Across all the lines below, how many contain the string "part"? Please reply with the number only.
─── DATA EXTRACT ───
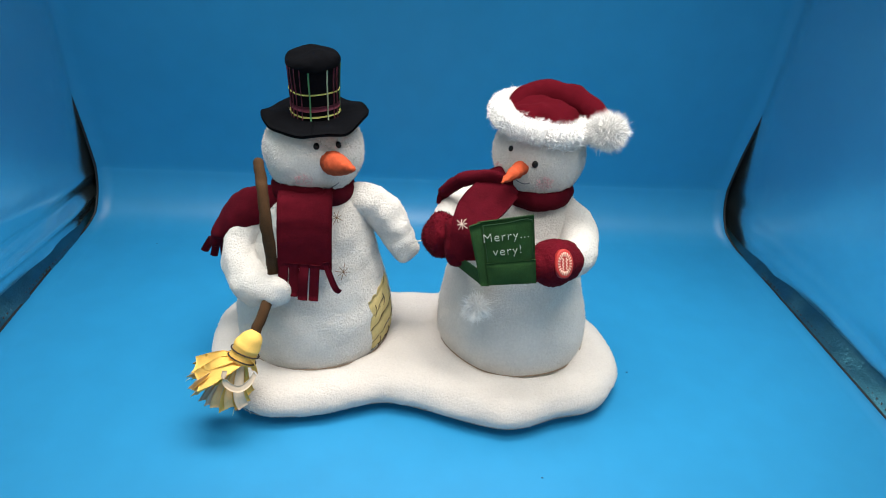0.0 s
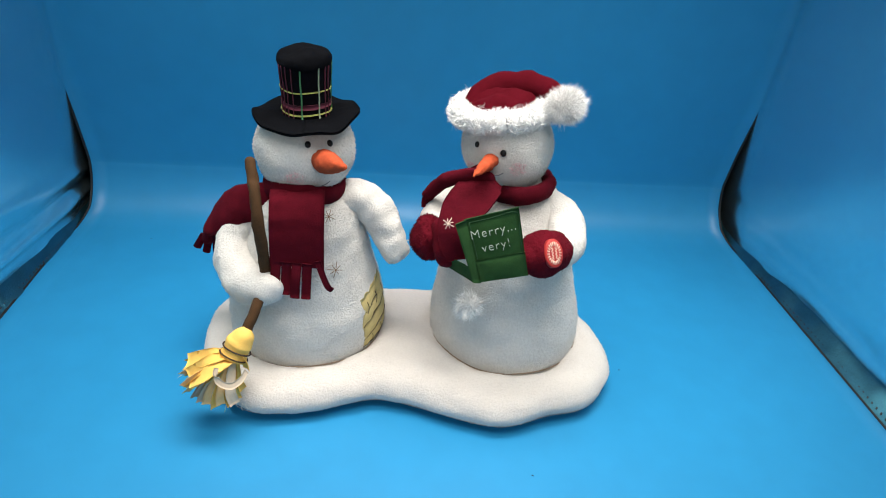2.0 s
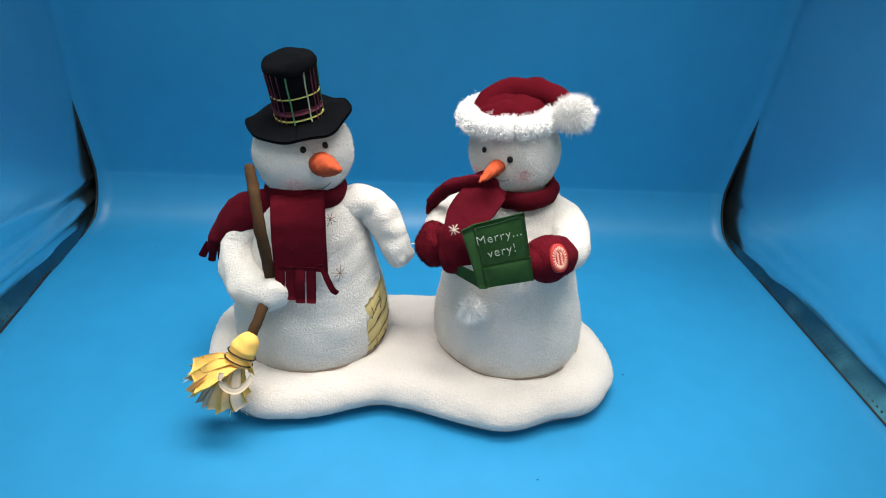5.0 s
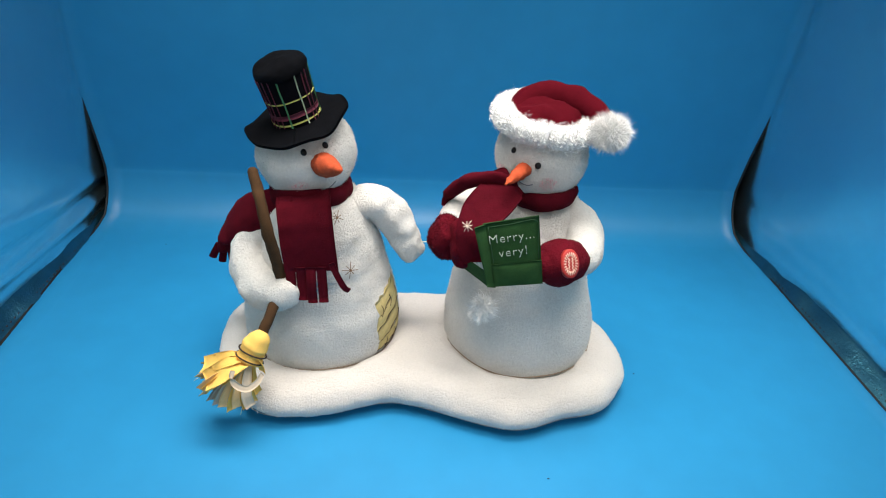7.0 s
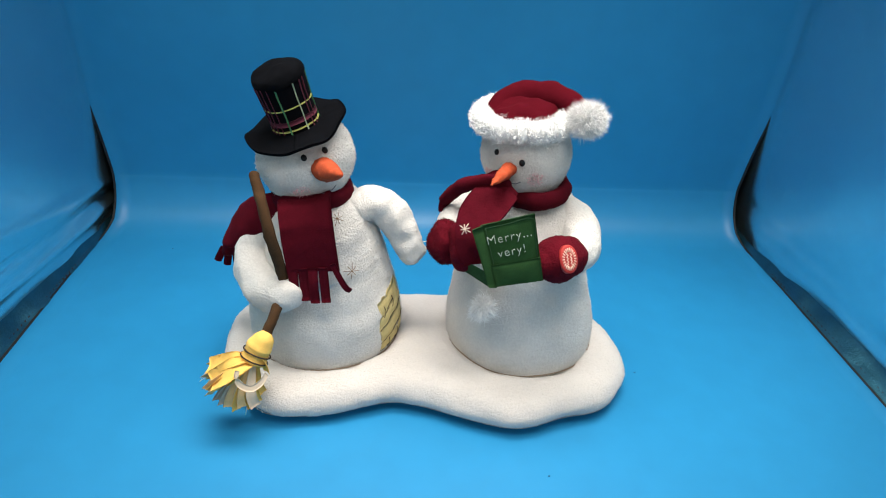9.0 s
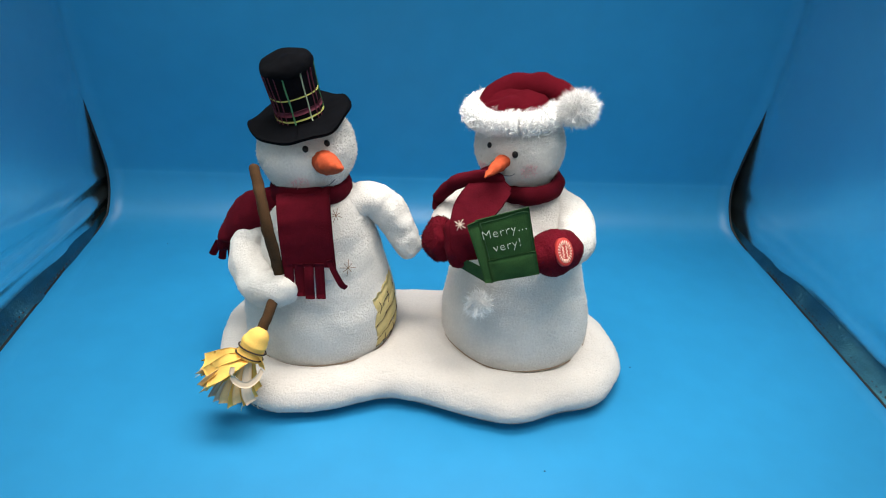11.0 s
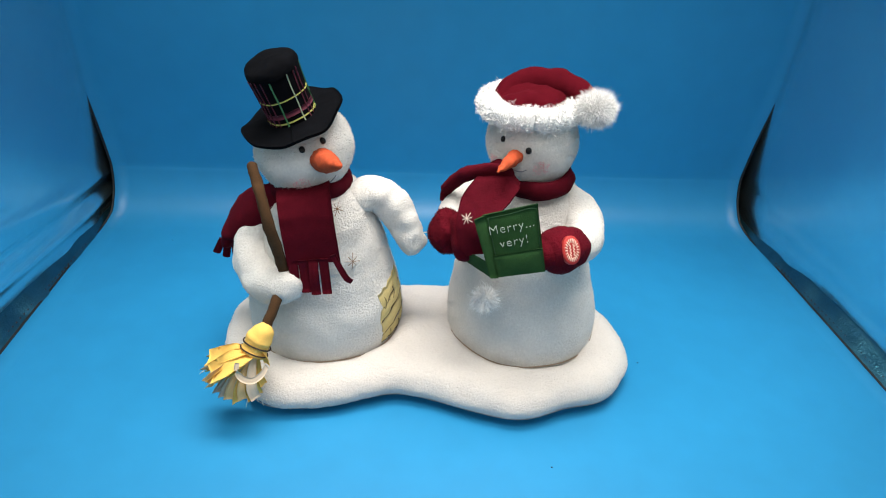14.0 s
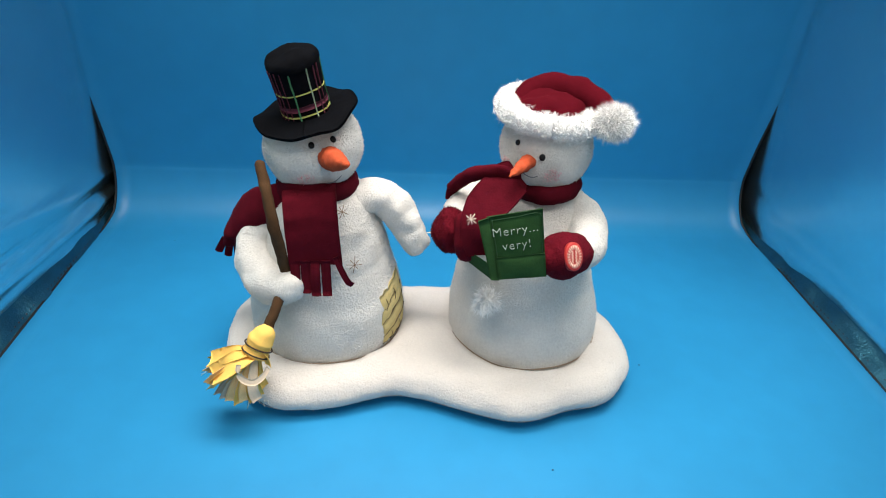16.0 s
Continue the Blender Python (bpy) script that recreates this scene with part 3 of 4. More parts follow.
def build_top_hat(hd):
    c = Vector((-.0962, -.029, 0.2115))
    lean = pose(0, 0, 0, 2, -1.5, 8).to_3x3()
    def at(r, a, z):
        return tuple(c + lean @ Vector((r * math.sin(a), -r * math.cos(a), z)))
    front, back = [], []
    for i in range(9):
        r0 = 0.0150 + 0.0200 * i / 8
        rf, rb = [], []
        for j in range(73):
            a = 2 * math.pi * j / 72
            k = (i / 8) ** 1.6
            b = math.atan2(math.sin(a), math.cos(a))
            tip = k * math.exp(-((abs(b) - 1.42) / 0.24) ** 2)
            r = r0 * (1 + 0.025 * k * math.sin(3 * a + 0.6) + 0.02 * k * math.sin(5 * a) + 0.06 * tip)
            z = k * (0.0014 * math.sin(a) * abs(math.sin(a)) ** 3 - 0.0030 * max(0, math.cos(a)) + 0.0012 * math.sin(4 * a + 1.0) + 0.0008 * math.sin(7 * a)) + 0.0016 * tip
            rf.append(at(r, a, z + 0.0010))
            rb.append(at(r, a, z - 0.0010))
        front.append(rf)
        back.append(rb)
    part("hat_brim", rough(slab(front[::-1], back[::-1]), 0.0004, 0.005, 0.0002, 0.002), BLACK, hd, "wavy black felt hat brim")
    def wall(z):
        return np.interp(z, (0, 0.004, 0.012, 0.028, 0.036), (0.0168, 0.0166, 0.0166, 0.0172, 0.0178))
    rows = [[at(wall(z), a, z) for a in np.linspace(0, 2 * math.pi, 64, endpoint=False)] for z in np.linspace(-0.001, 0.0370, 12)]
    part("hat_crown", rough(grid(rows), 0.0006, 0.008, 0.0001, 0.002), PLAID, hd, "black plaid hat crown")
    top = [(0.0178, 0.0340), (0.0182, 0.0346), (0.0184, 0.0358), (0.0182, 0.0378), (0.0174, 0.0398), (0.0160, 0.0414), (0.013, 0.0430), (0.008, 0.0440), (0.002, 0.0443)]
    rows = []
    for r, z in spline(top, 3):
        f = max(0.0, (z - 0.0340) / 0.0103)
        rows.append([at(r * (1 + 0.025 * math.sin(3 * a + z * 200)), a, z + f * (0.0016 * math.sin(a - 0.4) + 0.0013 * math.sin(2 * a + 0.9)) * min(1.0, r / 0.012)) for a in np.linspace(0, 2 * math.pi, 64, endpoint=False)])
    part("hat_top", rough(grid(rows), 0.0013, 0.011, 0.0002, 0.002), BLACK, hd, "black felt top of the hat")
    def band(z, high, mat, out, a0=-math.pi, a1=math.pi, slope=0.0):
        front, back = [], []
        for i in range(3):
            zz = z + high * (i / 2 - 0.5)
            rf, rb = [], []
            for j in range(49):
                a = a0 + (a1 - a0) * j / 48
                y = zz + slope * a + 0.0004 * math.sin(3 * a)
                rf.append(at(wall(y) + out, a, y))
                rb.append(at(wall(y) - 0.0006, a, y))
            front.append(rf)
            back.append(rb)
        return slab(front[::-1], back[::-1])
    part("plaid_stripe", band(0.0190, 0.0008, LIME, 0.0004), LIME, hd, "lime plaid stripe")
    part("plaid_stripe", band(0.0088, 0.0034, WINE, 0.0004), WINE, hd, "wine red plaid stripe")
    part("plaid_stripe", band(0.0034, 0.0009, LIME, 0.0006), LIME, hd, "yellow plaid stripe at the brim")
    for a, mat, w in ((-64, WINE, 0.0007), (-52, WINE, 0.0009), (-40, WINE, 0.0008), (-26, WINE, 0.0005), (-6, LEAF, 0.0013), (34, SAGE, 0.0010), (52, WINE, 0.0008), (64, WINE, 0.0007), (95, LEAF, 0.0010), (140, WINE, 0.0009), (180, SAGE, 0.0010), (-110, LEAF, 0.0010), (-150, WINE, 0.0009)):
        front, back = [], []
        for i in range(9):
            z = 0.0010 + 0.0345 * i / 8
            da = (radians(a - 0.5 * math.sin(z * 300)), 0.75 * w / wall(z) / 2)
            front.append([at(wall(z) + 0.0007, da[0] + da[1] * s, z) for s in (-1, 0, 1)])
            back.append([at(wall(z) - 0.0006, da[0] + da[1] * s, z) for s in (-1, 0, 1)])
        part("plaid_stripe", slab(front[::-1], back[::-1]), mat, hd)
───
(WRITTEN RESPONSE) 8